The entrance to the royal tombs museum at Vergina
The discovery of the Royal Tombs in 1977 at the archaeological site of Vergína, some 13km (8 miles) from the town of Veroia, was the most exciting archaeological happening in Greece in the 20th century. It rivalled Schliemann’s unearthing of the tombs at Mycenae in the 19th century.
Discoverer of the Royal Tombs
The discovery was made by Professor Manolis Andronikos (1919-1992), who uncovered an entrance to a tomb. Unlike the over-confident Schliemann, he did not claim to know in advance what lay inside the tomb. In fact what he had found was the burial place of King Philip II of Macedon, the father of Alexander the Great. The skeleton of this Macedonian King was complete, and contained inside a golden funeral casket, on top of which was the emblem of the Macedonian star. These amazing finds are now among the highlights of the Archaeological Museum in Thessaloníki.
The finding of the tombs led to a flurry of activity in the area, and a great deal of archaeological work. A first class new museum was built, as soon as it was possible to allow visitors to view the tombs, which are on display behind protective glass.
The first of the two main tombs found by Professor Andronikos had been looted long ago, but the second contained priceless treasures. They also rewrote the history books, as it had long been thought that the Macedonian Kings had been buried at Edessa.

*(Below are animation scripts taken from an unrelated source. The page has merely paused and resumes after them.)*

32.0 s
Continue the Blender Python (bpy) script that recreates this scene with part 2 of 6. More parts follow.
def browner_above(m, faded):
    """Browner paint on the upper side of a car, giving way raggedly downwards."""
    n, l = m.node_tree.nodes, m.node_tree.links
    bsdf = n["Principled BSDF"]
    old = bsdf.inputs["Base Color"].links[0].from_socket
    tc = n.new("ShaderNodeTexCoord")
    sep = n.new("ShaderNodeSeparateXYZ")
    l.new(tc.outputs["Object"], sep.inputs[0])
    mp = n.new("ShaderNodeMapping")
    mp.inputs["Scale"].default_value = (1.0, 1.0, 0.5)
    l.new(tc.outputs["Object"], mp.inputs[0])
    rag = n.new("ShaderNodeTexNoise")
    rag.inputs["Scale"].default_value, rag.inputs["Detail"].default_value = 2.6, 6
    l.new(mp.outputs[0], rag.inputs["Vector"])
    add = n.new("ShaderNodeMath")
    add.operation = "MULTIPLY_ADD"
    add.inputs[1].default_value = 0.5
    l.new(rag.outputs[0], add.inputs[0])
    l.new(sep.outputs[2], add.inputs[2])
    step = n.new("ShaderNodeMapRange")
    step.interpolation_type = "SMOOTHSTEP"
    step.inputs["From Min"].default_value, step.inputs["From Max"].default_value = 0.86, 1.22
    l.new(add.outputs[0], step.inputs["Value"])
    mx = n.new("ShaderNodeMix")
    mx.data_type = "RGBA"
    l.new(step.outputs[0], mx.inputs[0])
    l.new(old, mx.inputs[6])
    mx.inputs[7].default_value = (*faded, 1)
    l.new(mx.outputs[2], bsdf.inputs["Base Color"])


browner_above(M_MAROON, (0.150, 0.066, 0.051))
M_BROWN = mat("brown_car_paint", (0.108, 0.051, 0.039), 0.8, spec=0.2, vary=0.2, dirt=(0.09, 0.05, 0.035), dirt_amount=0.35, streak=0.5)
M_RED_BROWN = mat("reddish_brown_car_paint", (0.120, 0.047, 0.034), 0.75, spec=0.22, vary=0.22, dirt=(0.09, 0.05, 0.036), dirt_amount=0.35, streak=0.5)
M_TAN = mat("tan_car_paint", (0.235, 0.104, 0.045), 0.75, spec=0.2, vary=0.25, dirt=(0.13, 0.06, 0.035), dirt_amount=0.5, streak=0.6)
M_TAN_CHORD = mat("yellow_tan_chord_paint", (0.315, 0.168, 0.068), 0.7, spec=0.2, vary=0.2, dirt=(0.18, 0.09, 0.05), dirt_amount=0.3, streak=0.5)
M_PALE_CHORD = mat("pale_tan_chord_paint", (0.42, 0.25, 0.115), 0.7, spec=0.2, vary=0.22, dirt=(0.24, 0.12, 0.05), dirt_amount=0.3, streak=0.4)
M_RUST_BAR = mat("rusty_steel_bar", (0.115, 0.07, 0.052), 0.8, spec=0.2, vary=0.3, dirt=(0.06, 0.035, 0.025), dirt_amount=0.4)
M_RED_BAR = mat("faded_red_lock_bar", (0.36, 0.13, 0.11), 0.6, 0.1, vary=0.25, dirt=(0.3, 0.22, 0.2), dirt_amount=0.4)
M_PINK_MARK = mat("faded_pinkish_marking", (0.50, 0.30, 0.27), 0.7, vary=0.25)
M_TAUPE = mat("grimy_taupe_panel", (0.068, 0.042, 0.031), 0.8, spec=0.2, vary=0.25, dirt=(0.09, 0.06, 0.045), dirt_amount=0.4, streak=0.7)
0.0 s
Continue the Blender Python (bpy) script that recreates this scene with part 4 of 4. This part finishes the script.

The Assassination of King Philip II
In addition to the tombs (and there are other minor ones nearby), here too is the site of the Palace of Palatitsia, which post-dates Philip II and Alexander and was probably built in the 3rd century BC as a summer palace for the then King, Antigonus Gonatus. The remains are not spectacular, although the extent of the site is. Much more interesting is the nearby theatre, which is much older and is thought to be where Philip II was assassinated, possibly at the instigation of his own son, Alexander.